Sure enough, carnage ensued. On a flat pitch under warm sun and against an inexperienced attack lacking any sort of cutting edge, England’s batters gorged themselves.
This was Test cricket in name only, as England were able to add 372 runs at nearly seven an over with minimal effort. It was hard to not feel sympathy for the Irish, whose task of stopping the England juggernaut has proved beyond much stronger sides.
The mismatch continued when England took the ball thanks to Tongue’s venomous spell of 3-27.
Moor was lbw to Tongue’s first ball before Balbirnie cut behind.

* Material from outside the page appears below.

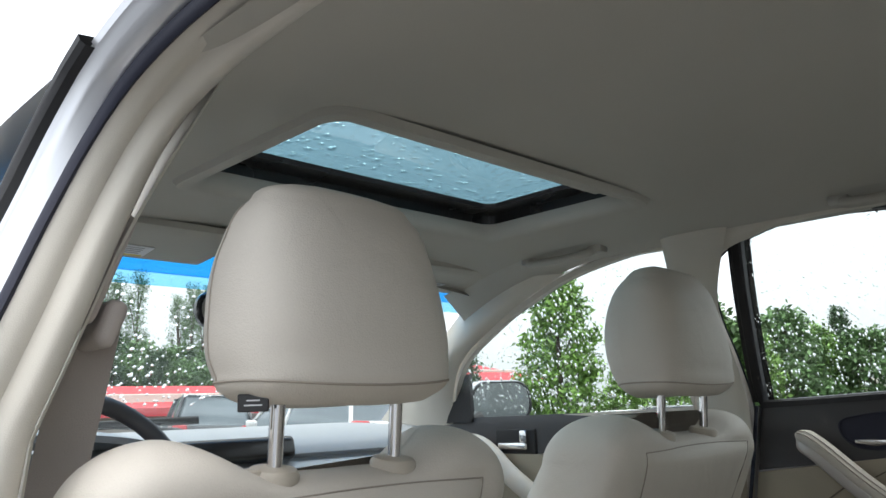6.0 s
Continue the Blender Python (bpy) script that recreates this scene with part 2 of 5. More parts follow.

In Tongue’s second over, there was the worrying sight of McCollum, swivelling to avoid a short ball, collapsing to the floor in obvious distress before being helped off the field and taken from the ground by ambulance.
Stirling at least steadied with Tector before a review detected a glove down the leg side and Tongue’s viciousness continued when he struck Tucker on the helmet. Somehow, Tector had battled to 33 and Tucker to 21 when the mercy of the close came.
Pope and Duckett tuck into run feast
Pope and Duckett are two of the many success stories in this era of the England Test team – Pope since his elevation to number three last summer, Duckett after his recall to open the batting during the winter.
Duckett cut the first ball of the day for four, setting the pattern for the next two sessions. England scored 173 before lunch, then another 178 between lunch and tea.
Duckett cut and clipped the seamers, then swept and slog-swept the spin of Andy McBrine in his second Test hundred. In moving from his overnight 60 to 161 at lunch, the left-hander became the first batter since 1924 to score 100 runs before lunch in a Lord’s Test.
He was on course for the fastest double hundred in a Test in this country before he inside-edged a drive at Graham Hume onto his own stumps, ending a stand of 252 with Pope.
The record instead went to Pope, who played gorgeous cover drives and hared between the wickets. His hundred partnership with Root, who was playing reverse-scoops as early as the 12th ball he faced, came from only 79 balls – England’s third-quickest of all time.
When Root got to 52, he became only the second England batter after Alastair Cook to reach 11,000 Test runs.
He was bowled after tea, charging at McBrine, leaving Pope to go to 200 with a loft over the long-on boundary – his third six.
Pope was stumped next ball, prompting the declaration. England’s overall run-rate of 6.34 is their highest ever in a home Test innings lasting more than 20 overs, and second-highest anywhere for an innings of at least 50 overs.
‘I don’t think we learned a great deal’ – what they said
England batter Ben Duckett, speaking to Test Match Special: “Back garden as a kid you dream of moments like that. It really hasn’t sunk in yet – it’s been an incredible day. My family have been here so it was special to do it and have them here to watch it. It was fantastic to bat with Popey in that partnership.”
Ireland spinner Andy McBrine, speaking to TMS: “The way Ben [Duckett] and Ollie [Pope] played took the sting out of the game. We have a lot of work to do over the next two days.
“We love playing Test cricket – it is what everyone wants to play. You could ask so many people who would love to be here. We will cherish every moment.”
Former Ireland wicketkeeper Niall O’Brien on TMS: “It was difficult viewing. I give credit to England, they are ruthless – runs are hard to come by most of the time in Test cricket.”
Former England captain Michael Vaughan on TMS: “England have been excellent – very professional. They have played the style of cricket I completely expected. With the bat in hand I knew they would try to score over six runs per over.
“I don’t think we learned a great deal, even though it was fantastic from the batters. The Irish attack is poor.”